Truth & Lies: The Incandescent Phase Out, Part 1

There have been a good deal of inaccurate and misleading reports in the news lately about the upcoming incandescent phase out.  In fact, even NBC Nightly News got it wrong when they recently said that the government is requiring people to switch to CFLs (compact fluorescent lamps).

The buzz is all about the Energy Independence and Security Act of 2007 (EISA 2007), signed by George W. Bush.  The law was designed to reduce energy usage and greenhouse gas emissions.  Part of that law involves new standards for light bulbs (called “lamps” in the lighting industry).  The first step toward implementing those standards is set to go into effect in just a little over 9 months (January 1, 2012), hence the recent news reports.

This week, we are going to publish a series of blog posts to educate you all about the upcoming phase out.  We’ll write a post a day (details about new legislation do not exactly make for light reading).

By the end of the week, you will be an expert.  At the very least, you’ll be better informed than NBC’s Chief Environmental Affairs Correspondent!

We’ll start off with three basic facts about the EISA 2007 that will eliminate a number of misconceptions right off the bat:

  • First of all, the law does not ban incandescent A-line light bulbs, nor does it mandate the use of CFLs.  It simply sets new standards in efficiency for light bulbs.
  • Today’s standard A-line incandescent light bulbs (the ones that most of us use around our homes or apartments), including the 100W, 75W, 60W, and 40W will eventually no longer be available for sale because they currently do not meet the new efficiency standards.
  • The phase out is rolling; therefore the 100W light bulb will be the first eliminated.  On January 1, 2012, today’s 100W incandescent light bulbs may no longer be manufactured or imported. However, stores will be able to sell any remaining inventory.  The 75W light bulbs will be affected on January 1, 2013 and the 60W and 40W light bulbs will be affected on January 1, 2014.

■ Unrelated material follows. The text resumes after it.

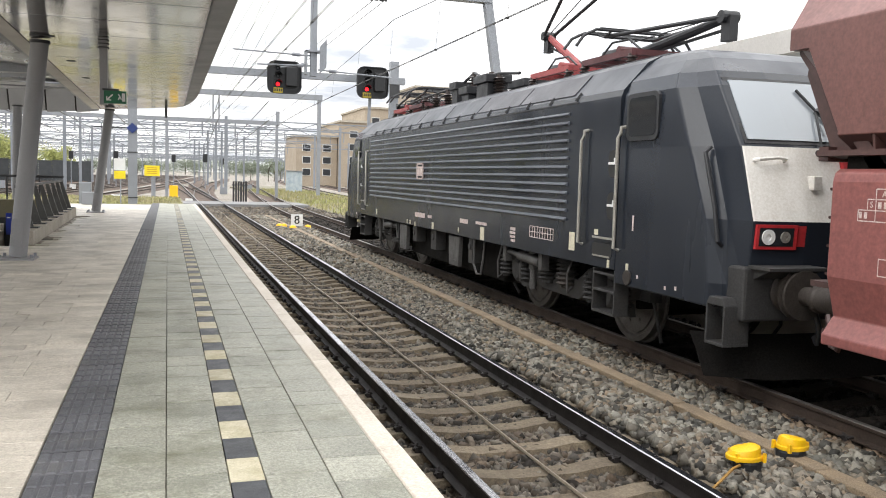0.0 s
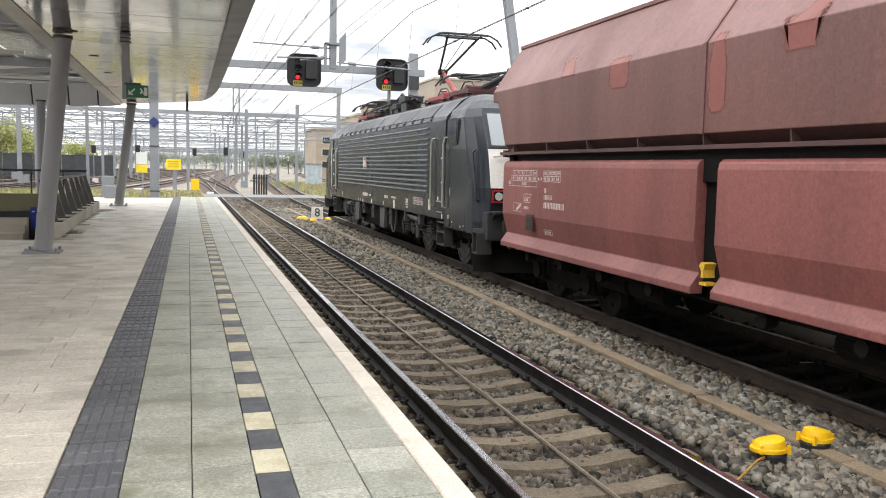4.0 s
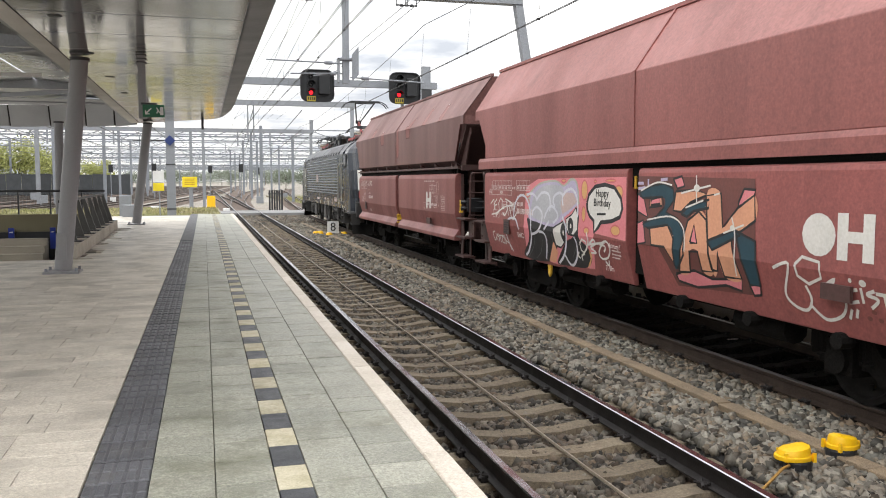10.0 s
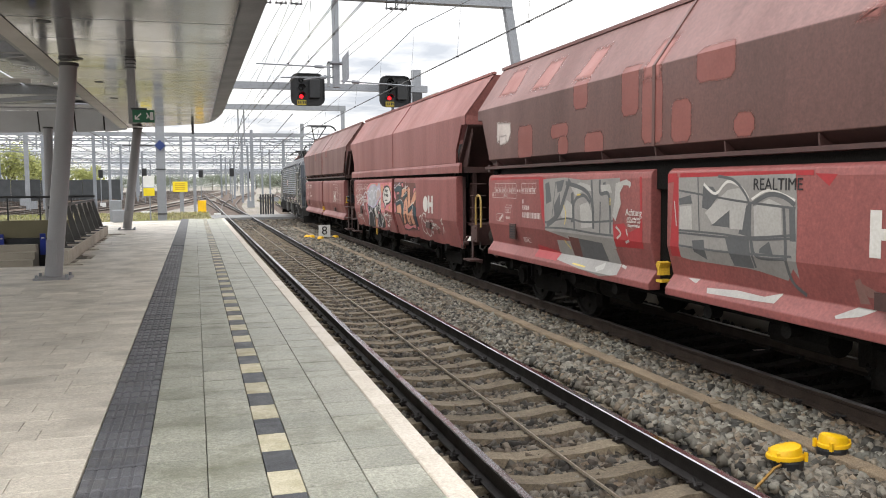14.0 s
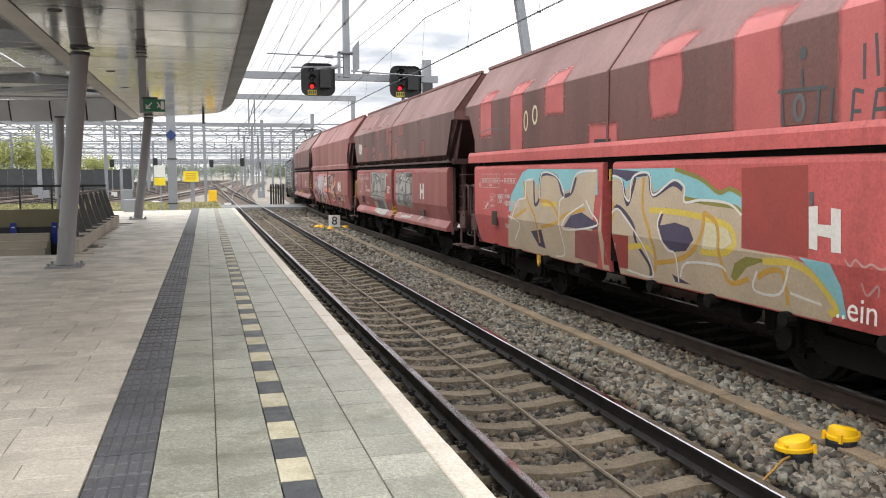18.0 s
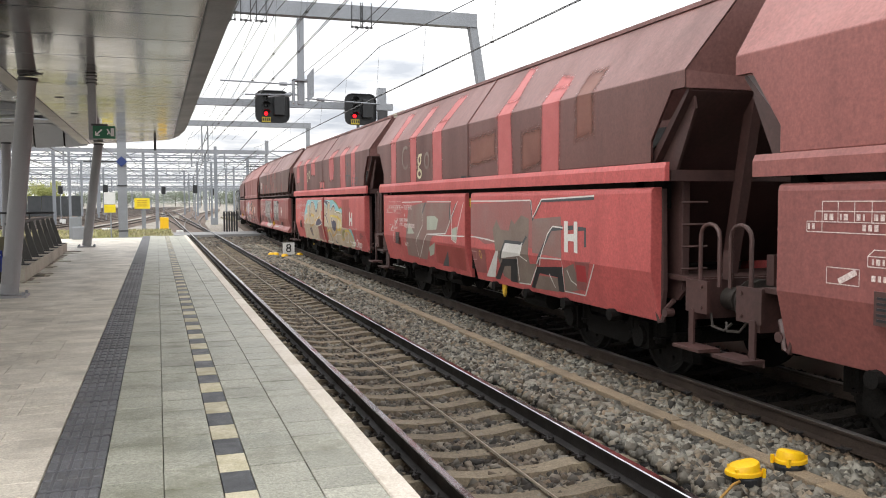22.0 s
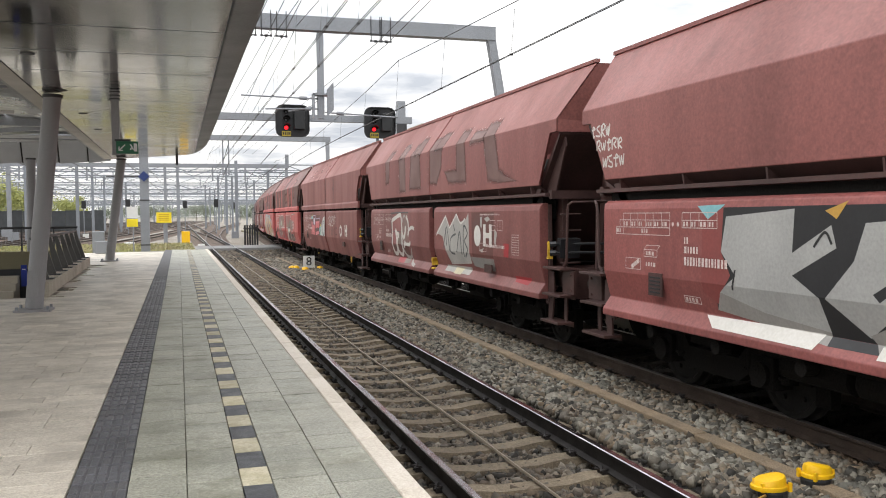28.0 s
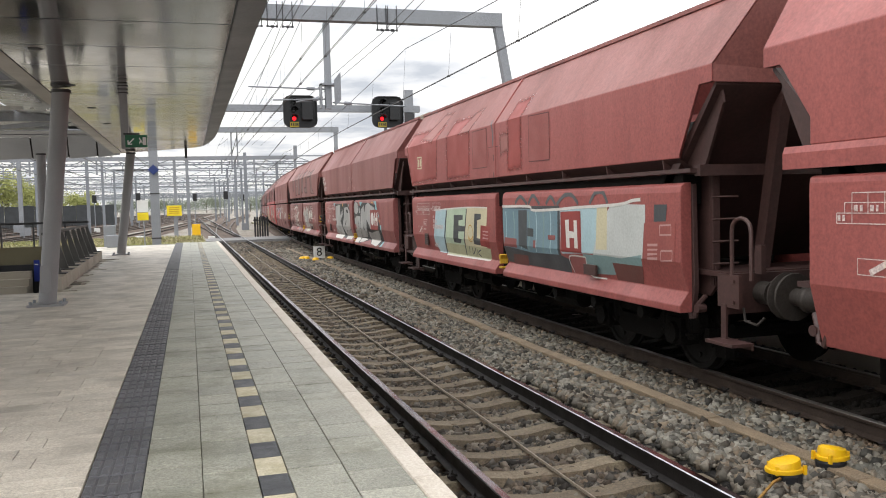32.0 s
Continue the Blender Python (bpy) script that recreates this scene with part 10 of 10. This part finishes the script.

Stay tuned this week for more information!

Emily Widle

Emily graduated from UNC Chapel Hill with a degree in journalism. She enjoys scouring the news to report on the latest in the lighting industry as well as bringing valuable remodeling tips and exemplar home projects to light.

5 thoughts to “Truth & Lies: The Incandescent Phase Out, Part 1”

  1. I think all lighting should be allowed, for their advantages…

    Re “Not banned”…

    Setting allowable standards on products is the same as banning any product that does not meet those standards… I agree
    that it depends how you look on it.

    However, there is No Free Lunch:
    Replacement (mains voltage) type Halogens are indeed a more energy efficient type of incandescent light, but they are nothing new: They have been available for some time, and consumers hardly buy them.

    Because, not only do they still have some differences with ordinary simple incandescents, in construction, appearance and in the whiter light given out, but they also cost much more – the small energy/lifespan savings don’t justify the much higher price, typically 5-8 times the price of a regular bulb.

    But governments don’t actually like Halogens either – any purchase increases makes a ban (even) more irrelevant in the stated aim to save energy
    March 23 2011 announcement from the U.S. Energy Information Administration:
    “As the standards start to take effect in 2012, the Annual Energy Outlook 2011 projects that CFLs and LEDs gain significant market share”
    = No great Halogen uptake envisaged, then…

    “The second tier of efficiency improvements becomes effective in 2020, essentially requiring general service bulbs to be as efficient as today’s CFLs”
    As in the EU, no future in America for current incandescents then, Halogen or not.

    LEDs are not yet ready as general replacement bright omnidirectional lighting at a good price – which leaves CFLs.

    For manufacturers,
    it’s all about making what is most profitable arising from the regulations – not what a government hopes they will consider making:
    and since the cheap (and unprofitable) competition from regular bulbs has been wiped out, the door is opened for the “significant market share” of profitable CFLs – and indeed expensive replacement Halogens, while they are allowed – that people would not otherwise buy.

    How manufacturers and vested interests have pushed for the ban on regular light bulbs,
    and lobbied for CFL favors:
    with documentation and copies of official communications

  2. The purpose of changing lighting is energy savings. If every home in the US used one CFL, the energy savings would equal the total output of one nuclear plant. Hopefully demand and competition will bring the prices down. I really enjoy not needing to replace blown out bulbs. I use 100 watt bulbs for reading, and I like the light without the glare. The CFL’s are very resistant to heat, so make perfect in ceiling lamps. Step up to the plate, use CPL’s where ever you can. Great outside lights.

  3. Thanks so much for your comment, Bill! It’s true that there is potential for massive energy savings by switching to more efficient light sources.

    Unfortunately, there are some export curbs on rare earth minerals in China right now causing a concerning spike in the price of fluorescent lighting. I just published a blog post Monday on why CFLs are becoming more expensive.

    Hopefully, this trend won’t continue. LED lighting is another very efficient option that has been dropping in price.